Written exercise:
Reproduce exactly the lines from the one containing "q.make_compatible(carried.rotation_quaternion)" down to the one containing "scene.view_settings.keyframe_insert(path, frame=frame(t))", including both of those lines, and nothing else.

Data block:
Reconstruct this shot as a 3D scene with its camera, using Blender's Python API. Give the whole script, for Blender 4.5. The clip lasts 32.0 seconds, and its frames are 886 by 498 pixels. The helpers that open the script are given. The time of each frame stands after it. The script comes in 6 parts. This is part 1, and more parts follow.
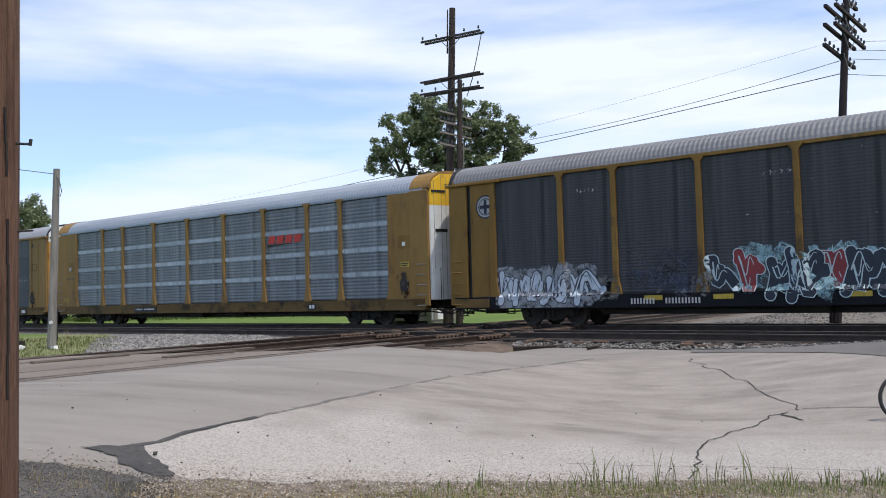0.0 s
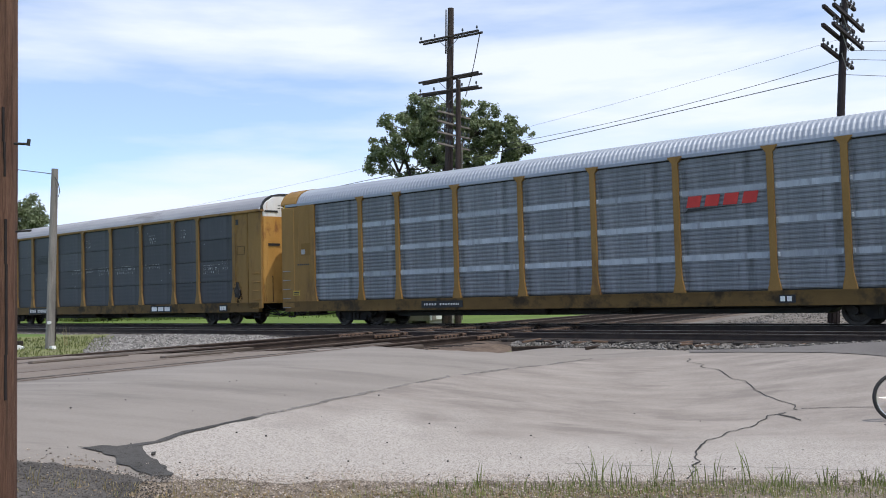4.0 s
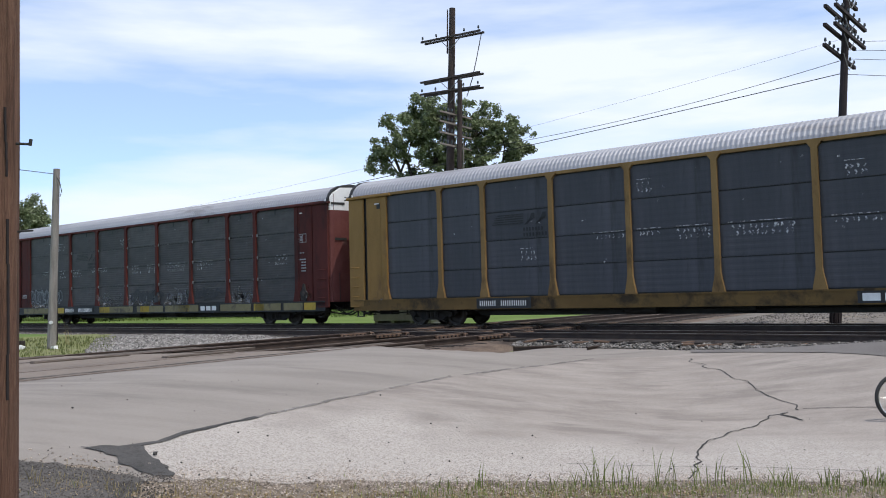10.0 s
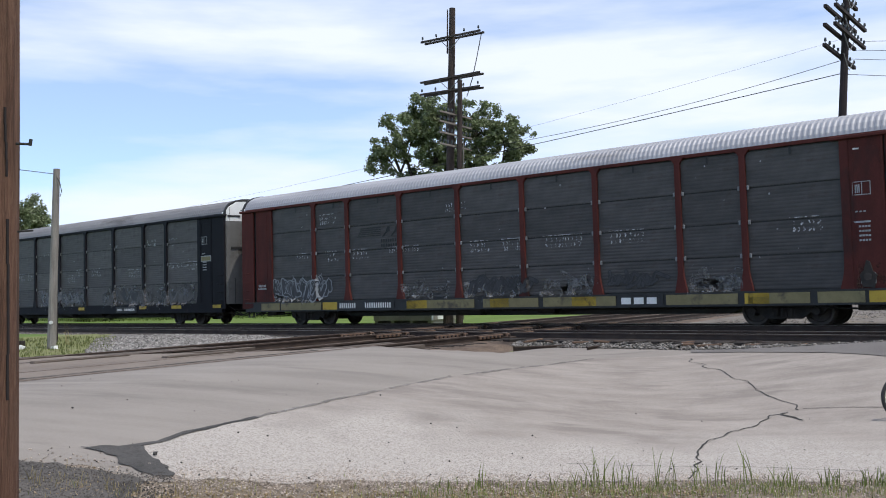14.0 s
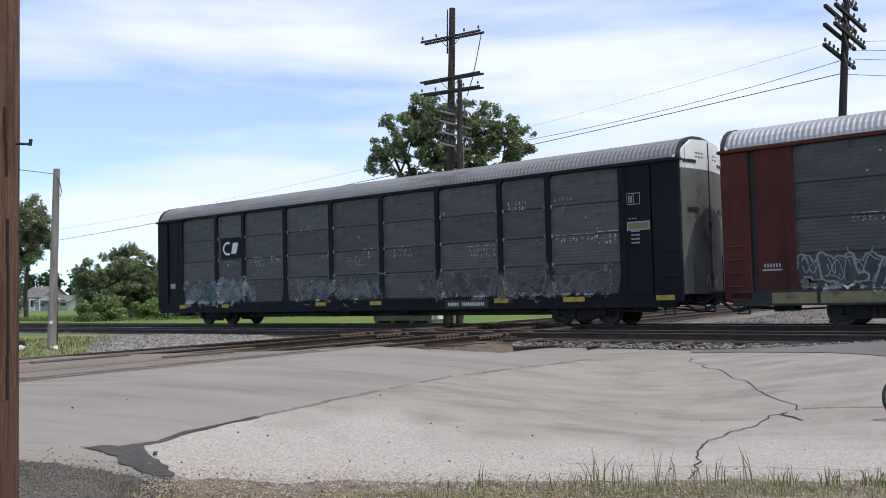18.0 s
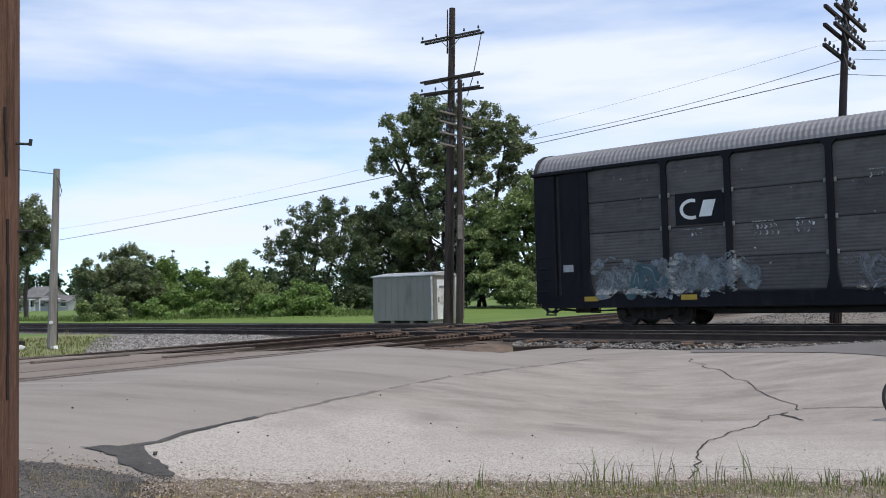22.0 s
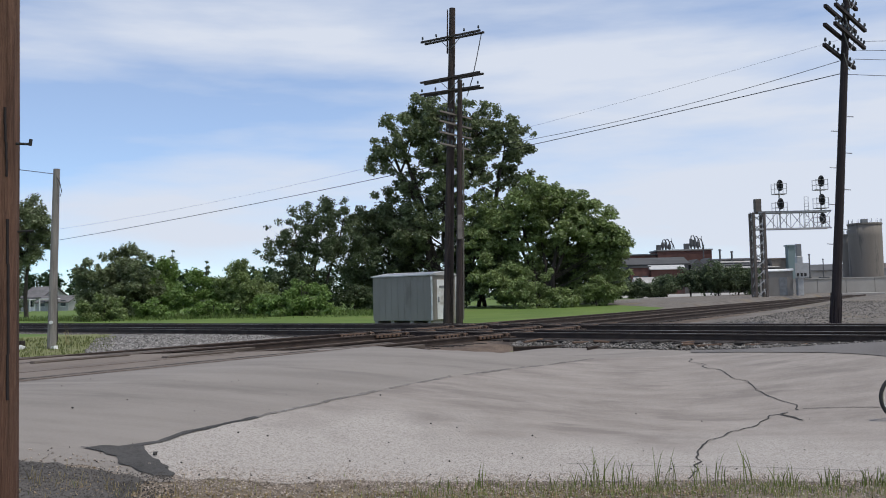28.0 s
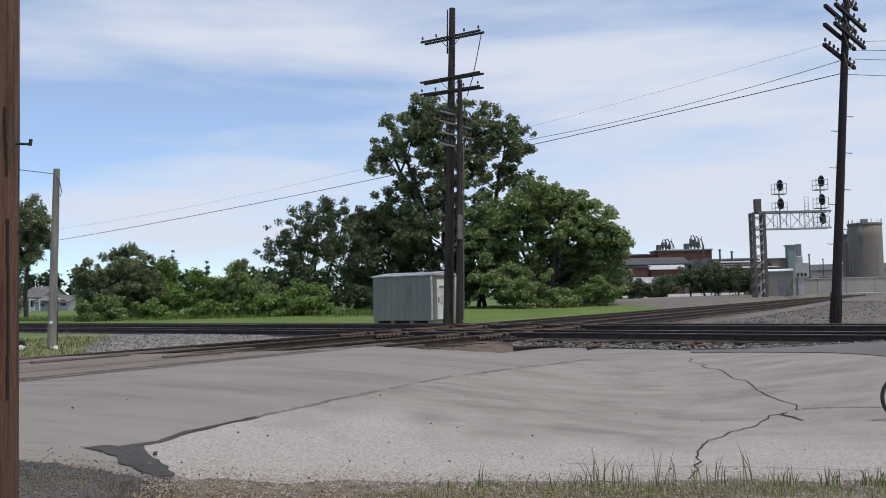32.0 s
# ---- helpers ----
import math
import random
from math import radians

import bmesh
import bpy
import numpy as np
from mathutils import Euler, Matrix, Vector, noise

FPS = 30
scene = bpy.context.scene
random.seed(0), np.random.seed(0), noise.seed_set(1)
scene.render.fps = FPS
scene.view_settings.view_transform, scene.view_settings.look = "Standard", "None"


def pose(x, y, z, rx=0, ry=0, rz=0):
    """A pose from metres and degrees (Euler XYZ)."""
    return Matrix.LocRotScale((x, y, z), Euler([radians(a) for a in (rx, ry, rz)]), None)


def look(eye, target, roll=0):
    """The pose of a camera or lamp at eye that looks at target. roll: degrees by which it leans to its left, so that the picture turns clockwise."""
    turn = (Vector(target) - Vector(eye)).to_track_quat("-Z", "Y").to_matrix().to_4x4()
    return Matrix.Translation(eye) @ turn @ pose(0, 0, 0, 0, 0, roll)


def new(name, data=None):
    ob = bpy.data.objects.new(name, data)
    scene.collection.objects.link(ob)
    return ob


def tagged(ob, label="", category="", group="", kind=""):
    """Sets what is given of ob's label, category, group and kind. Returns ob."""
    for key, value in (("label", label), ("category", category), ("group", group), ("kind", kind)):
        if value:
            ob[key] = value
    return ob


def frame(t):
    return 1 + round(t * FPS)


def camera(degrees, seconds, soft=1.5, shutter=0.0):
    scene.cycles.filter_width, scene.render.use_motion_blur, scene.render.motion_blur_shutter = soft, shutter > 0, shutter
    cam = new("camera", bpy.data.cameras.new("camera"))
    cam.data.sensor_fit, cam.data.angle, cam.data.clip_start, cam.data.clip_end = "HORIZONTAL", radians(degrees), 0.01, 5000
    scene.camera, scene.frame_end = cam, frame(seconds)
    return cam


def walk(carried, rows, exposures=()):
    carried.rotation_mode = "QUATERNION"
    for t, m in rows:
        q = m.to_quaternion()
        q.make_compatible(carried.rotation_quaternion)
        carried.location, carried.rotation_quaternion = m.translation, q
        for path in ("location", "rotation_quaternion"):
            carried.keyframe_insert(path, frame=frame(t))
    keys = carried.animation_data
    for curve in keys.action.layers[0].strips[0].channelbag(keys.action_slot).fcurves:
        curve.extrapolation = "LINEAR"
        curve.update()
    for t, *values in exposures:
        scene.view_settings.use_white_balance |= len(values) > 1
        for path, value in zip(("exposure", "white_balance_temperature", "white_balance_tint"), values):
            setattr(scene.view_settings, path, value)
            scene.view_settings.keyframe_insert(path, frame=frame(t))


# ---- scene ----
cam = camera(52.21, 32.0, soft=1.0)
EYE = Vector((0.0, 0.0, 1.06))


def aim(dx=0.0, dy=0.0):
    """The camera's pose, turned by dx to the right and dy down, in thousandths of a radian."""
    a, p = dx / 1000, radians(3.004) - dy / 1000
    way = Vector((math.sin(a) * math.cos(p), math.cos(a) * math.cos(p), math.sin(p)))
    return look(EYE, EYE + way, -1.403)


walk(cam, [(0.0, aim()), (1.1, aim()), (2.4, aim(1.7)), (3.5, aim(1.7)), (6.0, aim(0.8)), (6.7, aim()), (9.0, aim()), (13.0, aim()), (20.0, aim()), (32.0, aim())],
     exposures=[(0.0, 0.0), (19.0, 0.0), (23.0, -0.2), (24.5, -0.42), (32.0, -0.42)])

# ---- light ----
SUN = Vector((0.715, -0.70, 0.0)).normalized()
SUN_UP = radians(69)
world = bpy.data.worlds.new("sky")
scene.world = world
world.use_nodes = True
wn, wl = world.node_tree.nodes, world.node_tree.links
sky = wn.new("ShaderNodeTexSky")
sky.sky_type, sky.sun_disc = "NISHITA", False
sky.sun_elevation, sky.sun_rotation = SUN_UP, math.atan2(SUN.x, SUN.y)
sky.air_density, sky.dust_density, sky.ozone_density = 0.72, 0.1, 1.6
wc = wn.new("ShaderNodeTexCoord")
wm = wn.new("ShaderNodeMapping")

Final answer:
        q.make_compatible(carried.rotation_quaternion)
        carried.location, carried.rotation_quaternion = m.translation, q
        for path in ("location", "rotation_quaternion"):
            carried.keyframe_insert(path, frame=frame(t))
    keys = carried.animation_data
    for curve in keys.action.layers[0].strips[0].channelbag(keys.action_slot).fcurves:
        curve.extrapolation = "LINEAR"
        curve.update()
    for t, *values in exposures:
        scene.view_settings.use_white_balance |= len(values) > 1
        for path, value in zip(("exposure", "white_balance_temperature", "white_balance_tint"), values):
            setattr(scene.view_settings, path, value)
            scene.view_settings.keyframe_insert(path, frame=frame(t))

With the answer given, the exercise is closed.